In fact, the studio’s influence can clearly be seen in many later movies. For example, the casual way death is discussed in Alfred Hitchcock’s The Trouble With Harry (1955), a farce about a corpse who keeps being buried and unburied, could come right out of Ealing: “After you’ve dug him up,” says the prim elderly woman about the body, “I’ll make you some hot chocolate.” Get Shorty (1995), too, could be a modern Ealing picture. The saga of a New Jersey gangster (John Travolta) mixing it up with eccentric stars, producers, and killers in Hollywood, the movie has the same blackly comedic look at life, death, and ambition that typified Ealing.
“The character of Ealing comedies could perhaps be described as realistic fantasy, with extravagantly fanciful events taking place in a meticulously believable setting,” wrote Perry in Forever Ealing. That quality can be seen in both Fierce Creatures and The Englishman Who Went Up a Hill But Came Down a Mountain (1995). In Fierce Creatures, the Wanda follow-up, a small, idyllic English zoo is taken over by a large multi-national corporation, and the story depicts the eccentrics versus the executives who try to change the zoo. Englishman is the whimsical tale of disparate Welsh town folk joining together in a wild quest: making a much-admired hill 1,000-feet high so that it will be listed on a surveyor’s map as a mountain.
Ealing-style movies include farcical elements, and often a slightly dark, iconoclastic tone. Clockwise (1985), an adventure of comic anarchy, shows how the best-laid plans can go ridiculously awry because of the comic obtuseness of the lead character (John Cleese). Similarly, Nuns on the Run (1990), about two inept gunmen on the lam (Eric Idle, Robbie Coltrane), hiding out as nuns in a convent, is both silly and gently satirical in the best Ealing manner. “Con men sell life insurance,” says one of the gangsters, “the church sells after-life insurance.”
Above all, Ealing movies and their successors take a polite, civilized attitude towards the absurd, the unusual, and the outlandish. The Missionary (1982) offers Michael Palin as a shy, well-meaning missionary to London’s prostitutes who becomes a howling success because of his sexual prowess. The story is done with a light touch, and Palin makes the retiring priest both innocent and wise, a worthy successor to characters played by Guinness. The movie also features a butler who constantly gets lost escorting guests in a multi-roomed mansion (“He really is the most disastrous butler,” observes his employer, who nonetheless admits that he cannot fire him because “he’s been here for 25 years”).

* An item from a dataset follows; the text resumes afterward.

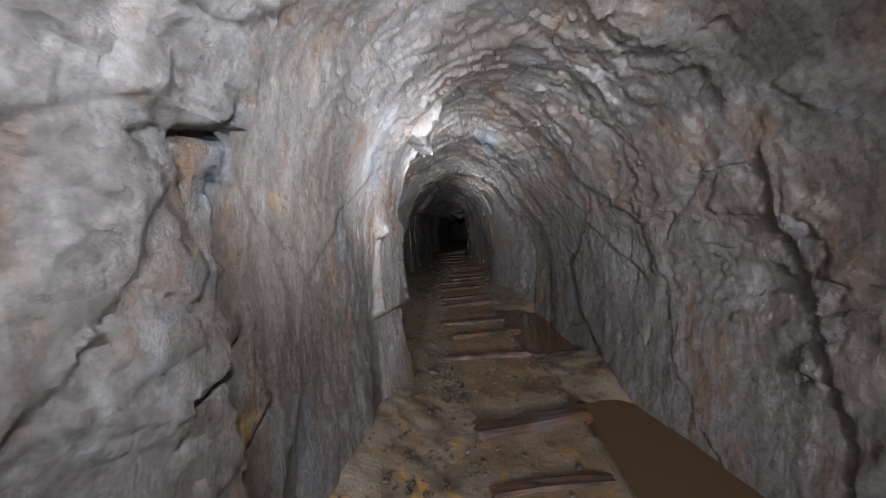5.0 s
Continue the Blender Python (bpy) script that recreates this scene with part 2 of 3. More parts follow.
ST_C = [
    (8.8, -1.55, -1.62, -1.5, 2.28, -0.08, 0.26, 0.3),
    (9.5, -1.8, -1.92, -1.8, 2.26, -0.3, 0.1, 0.12),
    (10.2, -2.0, -2.1, -1.88, 2.22, -0.32, 0.06, 0.05),
    (10.8, -2.1, -2.25, -2.0, 2.2, -0.42, 0.0, -0.05),
    (11.6, -2.4, -2.5, -2.25, 2.16, -0.62, -0.4, -0.4),
    (12.5, -2.7, -2.75, -2.5, 2.2, -0.86, -0.73, -0.76),
    (13.4, -2.85, -2.92, -2.75, 2.25, -1.01, -0.93, -0.93),
    (14.52, -2.96, -3.04, -2.96, 2.3, -1.17, -1.08, -1.04),
    (14.56, -2.97, -3.05, -2.97, 2.3, -0.98, -0.88, -0.88),
    (14.9, -3.05, -3.15, -3.08, 2.32, -1.1, -1.02, -1.02),
    (15.15, -3.15, -3.3, -3.2, 2.33, -1.3, -1.12, -1.08),
    (15.7, -3.25, -3.45, -3.35, 2.34, -1.5, -1.26, -1.2),
]
ST_D = [
    (16.3, -3.4, -3.6, -3.5, 2.33, -1.6, -1.45, -1.35),
    (17.0, -3.5, -3.72, -3.6, 2.3, -1.85, -1.82, -1.7),
    (17.7, -3.62, -3.62, -3.58, 2.25, -1.95, -1.92, -1.9),
    (18.2, -3.62, -3.75, -3.68, 2.2, -2.0, -2.02, -2.05),
    (18.9, -3.66, -3.85, -3.75, 2.1, -2.1, -2.12, -2.2),
    (19.8, -3.66, -3.85, -3.75, 2.0, -2.3, -2.2, -2.15),
    (21.0, -3.72, -3.85, -3.7, 1.88, -2.5, -2.35, -2.15),
    (23.0, -3.95, -4.0, -3.85, 1.78, -2.75, -2.6, -2.5),
    (27.0, -4.4, -4.5, -4.3, 1.75, -3.2, -3.0, -3.0),
    # invented stretch and bend, keeping the lit far end dim and out of view
    (34.0, -5.5, -5.6, -5.4, 1.75, -4.3, -4.1, -4.1),
    (45.0, -12.0, -12.1, -11.9, 1.75, -10.3, -10.1, -10.1),
]
STATIONS = np.array(ST_A + ST_B + ST_C + ST_D)

# blocks standing proud of the wall: side, y from, y to, z from, z to, how far, edge softness
BLOCKS = [
    (-1, 2.55, 3.62, 1.7, 2.32, 0.2, 0.03),
    (-1, 1.2, 2.5, 1.95, 2.35, 0.12, 0.05),
    (-1, 3.2, 3.62, 0.5, 1.05, 0.13, 0.04),
    (-1, 3.62, 3.95, 1.9, 2.2, 0.1, 0.03),
    (1, 3.75, 5.02, 1.88, 2.4, 0.16, 0.02),
    (1, 2.2, 3.6, 1.9, 2.1, 0.08, 0.05),
    (-1, 5.55, 5.93, 1.58, 2.1, 0.04, 0.03),
    (-1, 7.5, 8.3, 1.95, 2.3, 0.15, 0.03),
    (-1, 7.3, 8.2, 0.7, 1.3, 0.08, 0.05),
    (-1, 13.9, 14.5, 0.1, 2.1, 0.08, 0.04),
    (-1, 14.7, 15.6, 1.7, 2.3, 0.1, 0.05),
]


# broken edges where the drift widens behind a lip: y, how far at the left wall, roof and right wall, lead
LIPS = [
    (4.62, 0.0, 0.1, 0.0, 0.5), (4.85, 0.0, 0.0, 0.07, 0.5), (5.85, 0.06, 0.12, 0.0, 0.5), (7.78, 0.14, 0.0, 0.0, 0.6), (8.8, 0.0, 0.1, 0.0, 0.6),
    (10.45, 0.13, 0.14, 0.08, 0.5), (13.7, 0.1, 0.0, 0.0, 0.4), (14.9, 0.14, 0.05, 0.0, 0.5), (16.35, 0.0, 0.14, 0.0, 0.6),
    (17.5, 0.0, 0.1, 0.05, 0.5), (18.3, 0.06, 0.0, 0.0, 0.4), (19.6, 0.03, 0.1, 0.04, 0.5), (20.9, 0.12, 0.16, 0.1, 0.6),
]


# stretches where a wall is one smooth slab: side, y from, y to
SLABS = [(-1, 0.0, 4.2), (1, 3.2, 6.4), (-1, 7.2, 8.6), (1, 8.8, 9.8), (1, 11.6, 17.2), (-1, 16.4, 18.2)]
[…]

Ealing movies and their offspring are about comic movie-making at its best, a cinema where civilized cruelty is commonplace and comic invention top-notch. Indeed, the films are wonderful because they are so wonderfully dark. “Comedy that doesn’t have [a cruel] streak is essentially mediocre, safe, and uninteresting,” John Cleese observed in a Cleese Encounters, a biography in which he linked A Fish Called Wanda to the tradition of Ealing. “The question then, is it really cruel? ...When Tom is run over by Jerry on a steamroller you laugh, but you don’t think, ‘God, that poor cat must have suffered dreadfully.’ ...Intelligent people understand that they can laugh at an idea that would not be funny in real life.”